Short exercise: Without including any images, repeat the data exactly.

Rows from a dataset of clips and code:
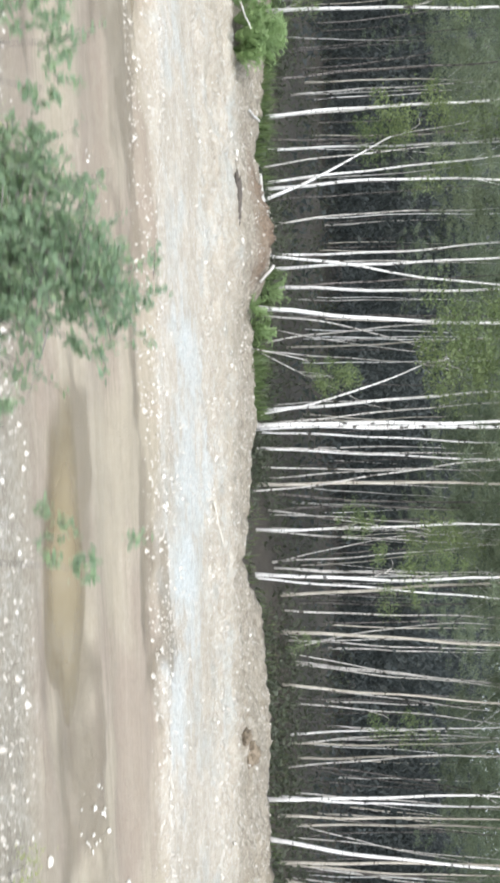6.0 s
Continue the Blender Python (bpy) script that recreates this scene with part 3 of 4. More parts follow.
tree(-7.70, 19.5, -0.065, -0.0039, 0.031, "tan", 5.1)
tree(-7.69, 19.5, -0.171, 0.0075, 0.025, "thin", 2.3)
tree(-7.56, 16.8, -0.103, -0.0093, 0.043, "white", 4.0, inward=-0.14)
tree(-7.54, 18.5, -0.206, 0.0125, 0.024, "thin", 3.2)
tree(-7.20, 17.8, -0.027, -0.0029, 0.034, "white", 4.1)
tree(-7.00, 20.5, -0.095, 0.0000, 0.040, "tan", 4.8)
tree(-6.93, 16.5, 0.026, -0.0065, 0.048, "white", 3.9, inward=-0.14)
tree(-6.77, 17.9, -0.069, -0.0043, 0.035, "tan", 3.8)
tree(-6.59, 19.5, -0.033, 0.0052, 0.025, "thin", 5.0)
tree(-5.81, 19.0, -0.010, 0.0000, 0.018, "thin", 1.9)
tree(-5.74, 18.0, -0.136, 0.0104, 0.041, "tan", 4.0)
tree(-5.67, 20.0, 0.162, 0.0000, 0.019, "thin", 1.9)
tree(-5.63, 20.0, -0.108, 0.0036, 0.039, "tan", 4.6)
tree(-5.27, 18.2, 0.121, -0.0202, 0.053, "tan", 4.1)
tree(-5.20, 19.0, -0.048, -0.0033, 0.031, "tan", 4.2)
tree(-4.76, 20.0, 0.059, 0.0000, 0.026, "thin", 2.1)
tree(-4.68, 18.0, 0.018, 0.0047, 0.052, "tan", 4.0)
tree(-4.41, 20.0, 0.033, 0.0000, 0.026, "thin", 2.6)
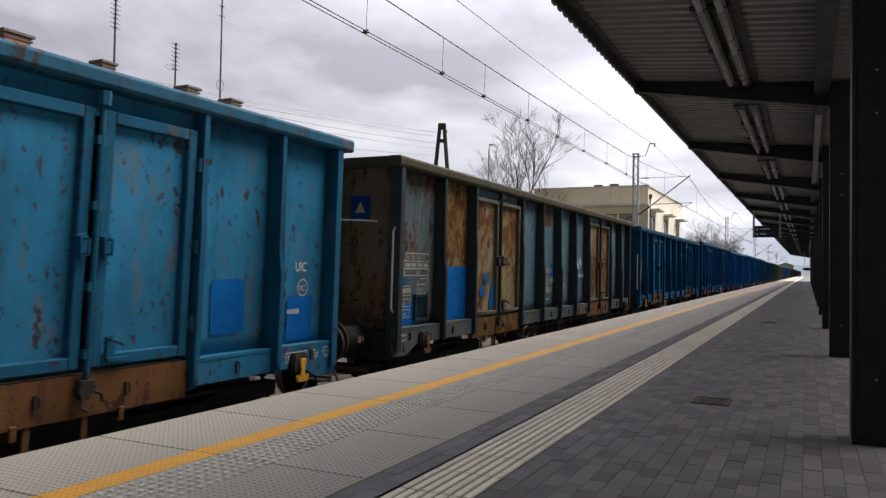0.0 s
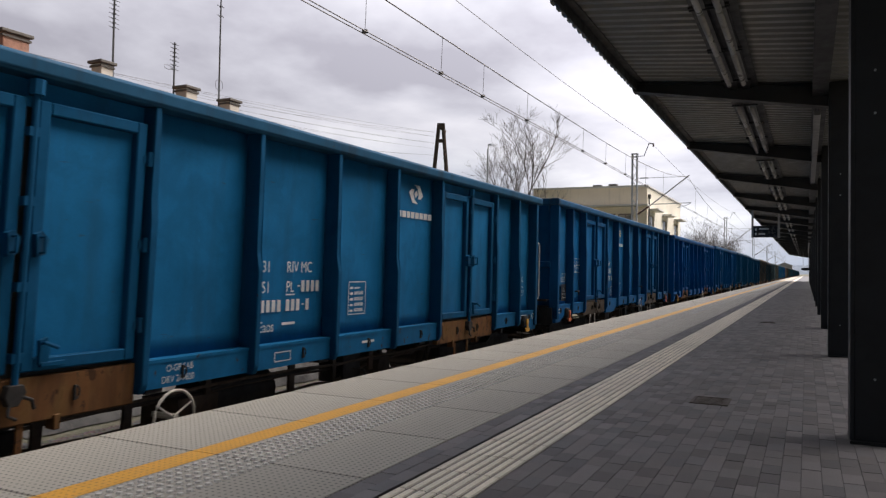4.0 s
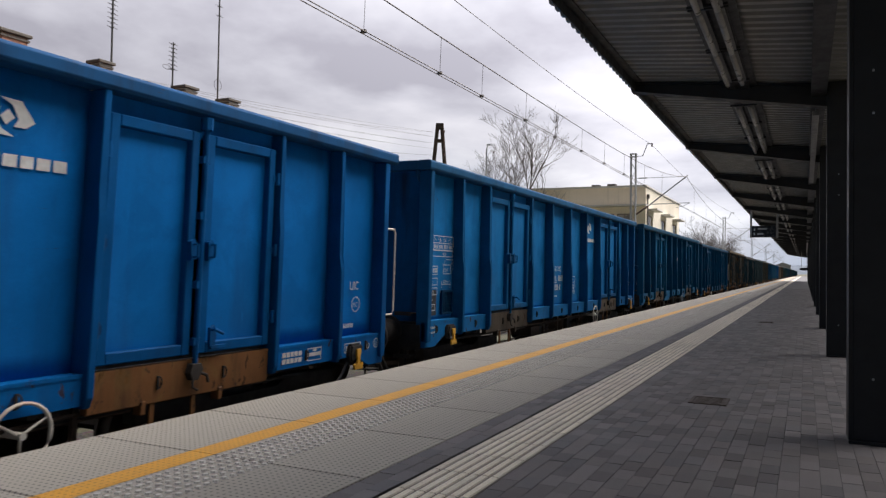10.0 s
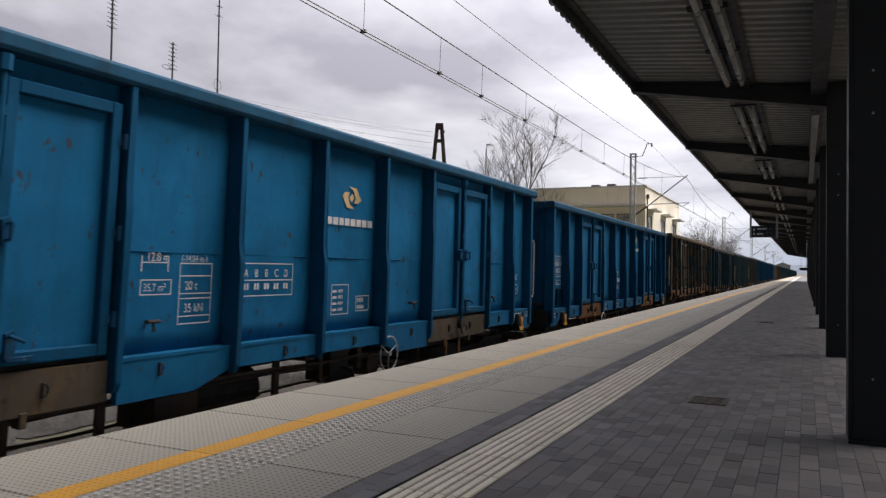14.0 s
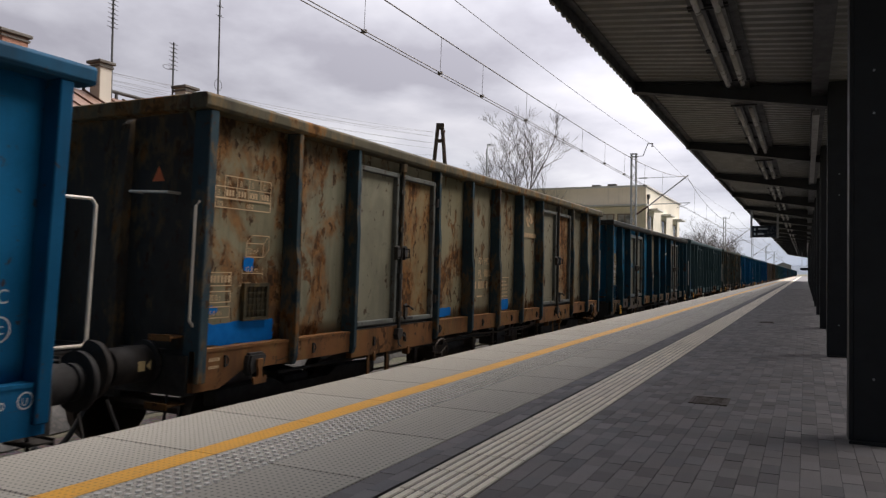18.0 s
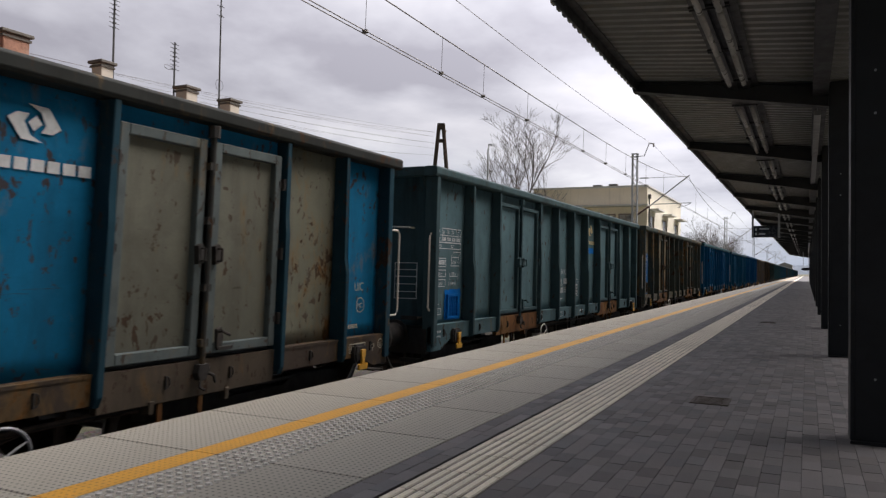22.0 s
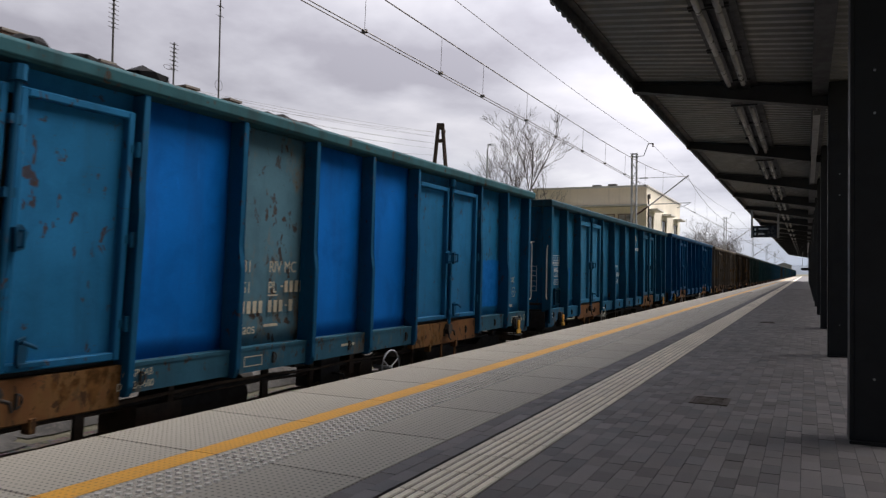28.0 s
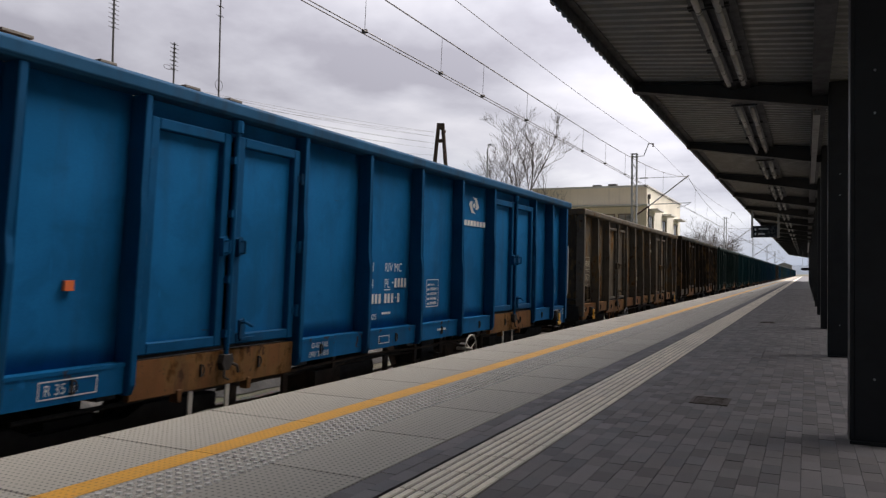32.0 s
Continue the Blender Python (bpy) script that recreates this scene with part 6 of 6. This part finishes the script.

Exercise output:
6.0 s
Continue the Blender Python (bpy) script that recreates this scene with part 3 of 4. More parts follow.
tree(-7.70, 19.5, -0.065, -0.0039, 0.031, "tan", 5.1)
tree(-7.69, 19.5, -0.171, 0.0075, 0.025, "thin", 2.3)
tree(-7.56, 16.8, -0.103, -0.0093, 0.043, "white", 4.0, inward=-0.14)
tree(-7.54, 18.5, -0.206, 0.0125, 0.024, "thin", 3.2)
tree(-7.20, 17.8, -0.027, -0.0029, 0.034, "white", 4.1)
tree(-7.00, 20.5, -0.095, 0.0000, 0.040, "tan", 4.8)
tree(-6.93, 16.5, 0.026, -0.0065, 0.048, "white", 3.9, inward=-0.14)
tree(-6.77, 17.9, -0.069, -0.0043, 0.035, "tan", 3.8)
tree(-6.59, 19.5, -0.033, 0.0052, 0.025, "thin", 5.0)
tree(-5.81, 19.0, -0.010, 0.0000, 0.018, "thin", 1.9)
tree(-5.74, 18.0, -0.136, 0.0104, 0.041, "tan", 4.0)
tree(-5.67, 20.0, 0.162, 0.0000, 0.019, "thin", 1.9)
tree(-5.63, 20.0, -0.108, 0.0036, 0.039, "tan", 4.6)
tree(-5.27, 18.2, 0.121, -0.0202, 0.053, "tan", 4.1)
tree(-5.20, 19.0, -0.048, -0.0033, 0.031, "tan", 4.2)
tree(-4.76, 20.0, 0.059, 0.0000, 0.026, "thin", 2.1)
tree(-4.68, 18.0, 0.018, 0.0047, 0.052, "tan", 4.0)
tree(-4.41, 20.0, 0.033, 0.0000, 0.026, "thin", 2.6)
0.0 s
4.0 s
10.0 s
14.0 s
18.0 s
22.0 s
28.0 s
32.0 s
Continue the Blender Python (bpy) script that recreates this scene with part 6 of 6. This part finishes the script.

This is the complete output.